#### GOAL:
Locate the lines where "script" occurs and copy them as they stand.

-------- THE RECORDS --------

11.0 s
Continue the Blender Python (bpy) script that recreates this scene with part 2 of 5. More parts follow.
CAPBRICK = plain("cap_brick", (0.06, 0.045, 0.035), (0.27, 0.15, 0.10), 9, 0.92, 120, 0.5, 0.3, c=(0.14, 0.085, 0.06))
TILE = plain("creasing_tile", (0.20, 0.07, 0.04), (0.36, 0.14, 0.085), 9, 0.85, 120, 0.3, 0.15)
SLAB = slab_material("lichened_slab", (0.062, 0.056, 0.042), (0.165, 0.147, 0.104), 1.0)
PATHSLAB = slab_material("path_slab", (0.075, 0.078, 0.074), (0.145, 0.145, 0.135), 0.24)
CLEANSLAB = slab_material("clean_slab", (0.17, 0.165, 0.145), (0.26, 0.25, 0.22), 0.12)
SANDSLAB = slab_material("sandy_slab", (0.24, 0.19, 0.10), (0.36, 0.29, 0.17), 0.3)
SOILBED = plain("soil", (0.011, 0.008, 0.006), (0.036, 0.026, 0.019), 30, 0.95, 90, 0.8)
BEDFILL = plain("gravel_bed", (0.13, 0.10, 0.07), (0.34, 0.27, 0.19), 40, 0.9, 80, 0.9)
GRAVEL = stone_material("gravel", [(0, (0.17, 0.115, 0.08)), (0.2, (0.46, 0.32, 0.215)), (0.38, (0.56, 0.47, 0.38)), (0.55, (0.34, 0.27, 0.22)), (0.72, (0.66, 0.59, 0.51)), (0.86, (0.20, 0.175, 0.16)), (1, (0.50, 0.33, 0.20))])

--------
-------- THE RECORDS --------

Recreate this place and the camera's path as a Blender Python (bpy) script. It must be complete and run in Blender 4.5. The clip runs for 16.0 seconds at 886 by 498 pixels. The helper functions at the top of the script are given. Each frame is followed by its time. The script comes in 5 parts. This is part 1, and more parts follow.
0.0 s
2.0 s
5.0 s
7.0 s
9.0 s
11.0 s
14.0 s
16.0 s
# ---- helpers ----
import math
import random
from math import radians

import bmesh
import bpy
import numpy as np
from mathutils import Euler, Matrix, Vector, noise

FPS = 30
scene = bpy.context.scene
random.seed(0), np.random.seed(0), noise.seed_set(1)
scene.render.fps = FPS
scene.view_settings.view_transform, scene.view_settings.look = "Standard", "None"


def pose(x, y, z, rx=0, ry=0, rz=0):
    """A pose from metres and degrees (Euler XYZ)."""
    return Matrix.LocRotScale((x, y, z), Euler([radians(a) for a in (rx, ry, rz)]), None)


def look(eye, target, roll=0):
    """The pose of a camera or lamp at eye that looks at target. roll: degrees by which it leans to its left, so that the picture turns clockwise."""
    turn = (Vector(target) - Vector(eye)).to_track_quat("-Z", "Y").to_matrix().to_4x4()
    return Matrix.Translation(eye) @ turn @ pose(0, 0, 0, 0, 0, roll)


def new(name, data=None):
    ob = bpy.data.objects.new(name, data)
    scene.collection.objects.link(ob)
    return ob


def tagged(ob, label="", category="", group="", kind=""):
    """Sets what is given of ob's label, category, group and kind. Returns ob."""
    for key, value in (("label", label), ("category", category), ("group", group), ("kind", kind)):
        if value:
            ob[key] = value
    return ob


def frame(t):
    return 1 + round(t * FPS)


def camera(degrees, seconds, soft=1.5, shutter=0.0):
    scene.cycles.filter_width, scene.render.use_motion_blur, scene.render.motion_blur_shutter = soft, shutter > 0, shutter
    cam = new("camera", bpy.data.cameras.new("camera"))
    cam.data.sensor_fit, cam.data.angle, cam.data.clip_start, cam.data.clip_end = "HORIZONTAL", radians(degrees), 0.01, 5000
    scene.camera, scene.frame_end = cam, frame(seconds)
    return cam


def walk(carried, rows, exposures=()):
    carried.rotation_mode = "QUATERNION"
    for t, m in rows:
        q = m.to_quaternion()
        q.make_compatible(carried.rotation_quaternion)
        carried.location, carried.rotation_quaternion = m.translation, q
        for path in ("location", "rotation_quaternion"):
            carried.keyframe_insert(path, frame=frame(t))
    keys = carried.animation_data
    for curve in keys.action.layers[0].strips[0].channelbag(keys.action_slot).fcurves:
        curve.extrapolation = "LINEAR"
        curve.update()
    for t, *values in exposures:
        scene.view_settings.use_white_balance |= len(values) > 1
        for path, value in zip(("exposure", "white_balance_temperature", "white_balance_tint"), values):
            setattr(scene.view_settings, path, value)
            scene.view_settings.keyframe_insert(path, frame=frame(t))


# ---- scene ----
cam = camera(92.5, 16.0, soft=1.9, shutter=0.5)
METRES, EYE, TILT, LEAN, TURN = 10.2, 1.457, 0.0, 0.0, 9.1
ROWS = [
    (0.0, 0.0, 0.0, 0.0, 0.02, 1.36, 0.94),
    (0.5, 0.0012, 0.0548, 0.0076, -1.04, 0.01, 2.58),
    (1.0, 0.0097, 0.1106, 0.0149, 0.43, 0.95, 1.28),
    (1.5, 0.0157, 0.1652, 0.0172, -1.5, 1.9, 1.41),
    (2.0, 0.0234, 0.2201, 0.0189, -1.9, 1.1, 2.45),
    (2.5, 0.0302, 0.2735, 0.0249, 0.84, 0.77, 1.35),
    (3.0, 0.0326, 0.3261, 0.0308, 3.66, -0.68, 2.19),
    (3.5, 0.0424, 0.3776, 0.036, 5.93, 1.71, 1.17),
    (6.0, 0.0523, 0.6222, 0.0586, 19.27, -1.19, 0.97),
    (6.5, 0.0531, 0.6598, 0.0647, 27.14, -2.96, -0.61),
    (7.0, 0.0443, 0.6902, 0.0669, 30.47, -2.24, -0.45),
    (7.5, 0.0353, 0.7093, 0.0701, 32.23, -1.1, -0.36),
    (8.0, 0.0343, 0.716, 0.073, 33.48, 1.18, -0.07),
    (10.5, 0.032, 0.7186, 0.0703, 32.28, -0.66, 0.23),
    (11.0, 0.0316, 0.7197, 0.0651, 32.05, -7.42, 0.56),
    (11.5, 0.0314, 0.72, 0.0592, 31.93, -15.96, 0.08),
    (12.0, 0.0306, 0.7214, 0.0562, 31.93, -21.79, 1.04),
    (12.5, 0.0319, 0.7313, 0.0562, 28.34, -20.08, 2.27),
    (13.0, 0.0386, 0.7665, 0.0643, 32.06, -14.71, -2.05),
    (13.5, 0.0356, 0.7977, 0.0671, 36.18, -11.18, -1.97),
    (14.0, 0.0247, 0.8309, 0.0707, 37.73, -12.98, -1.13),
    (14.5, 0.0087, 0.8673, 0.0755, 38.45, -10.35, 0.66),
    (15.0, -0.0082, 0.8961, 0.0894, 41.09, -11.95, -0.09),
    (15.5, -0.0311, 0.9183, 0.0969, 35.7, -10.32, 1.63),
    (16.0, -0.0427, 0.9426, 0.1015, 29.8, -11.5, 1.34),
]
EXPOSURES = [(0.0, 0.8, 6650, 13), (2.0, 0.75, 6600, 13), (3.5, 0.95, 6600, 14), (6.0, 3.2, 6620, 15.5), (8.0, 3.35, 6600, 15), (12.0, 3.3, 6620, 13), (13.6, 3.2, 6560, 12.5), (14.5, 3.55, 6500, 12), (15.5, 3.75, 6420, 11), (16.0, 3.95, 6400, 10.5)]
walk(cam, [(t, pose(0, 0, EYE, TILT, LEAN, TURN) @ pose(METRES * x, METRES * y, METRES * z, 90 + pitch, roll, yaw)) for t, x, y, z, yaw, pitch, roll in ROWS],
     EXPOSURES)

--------

#### WRITTEN REPLY:
Continue the Blender Python (bpy) script that recreates this scene with part 2 of 5. More parts follow.
Recreate this place and the camera's path as a Blender Python (bpy) script. It must be complete and run in Blender 4.5. The clip runs for 16.0 seconds at 886 by 498 pixels. The helper functions at the top of the script are given. Each frame is followed by its time. The script comes in 5 parts. This is part 1, and more parts follow.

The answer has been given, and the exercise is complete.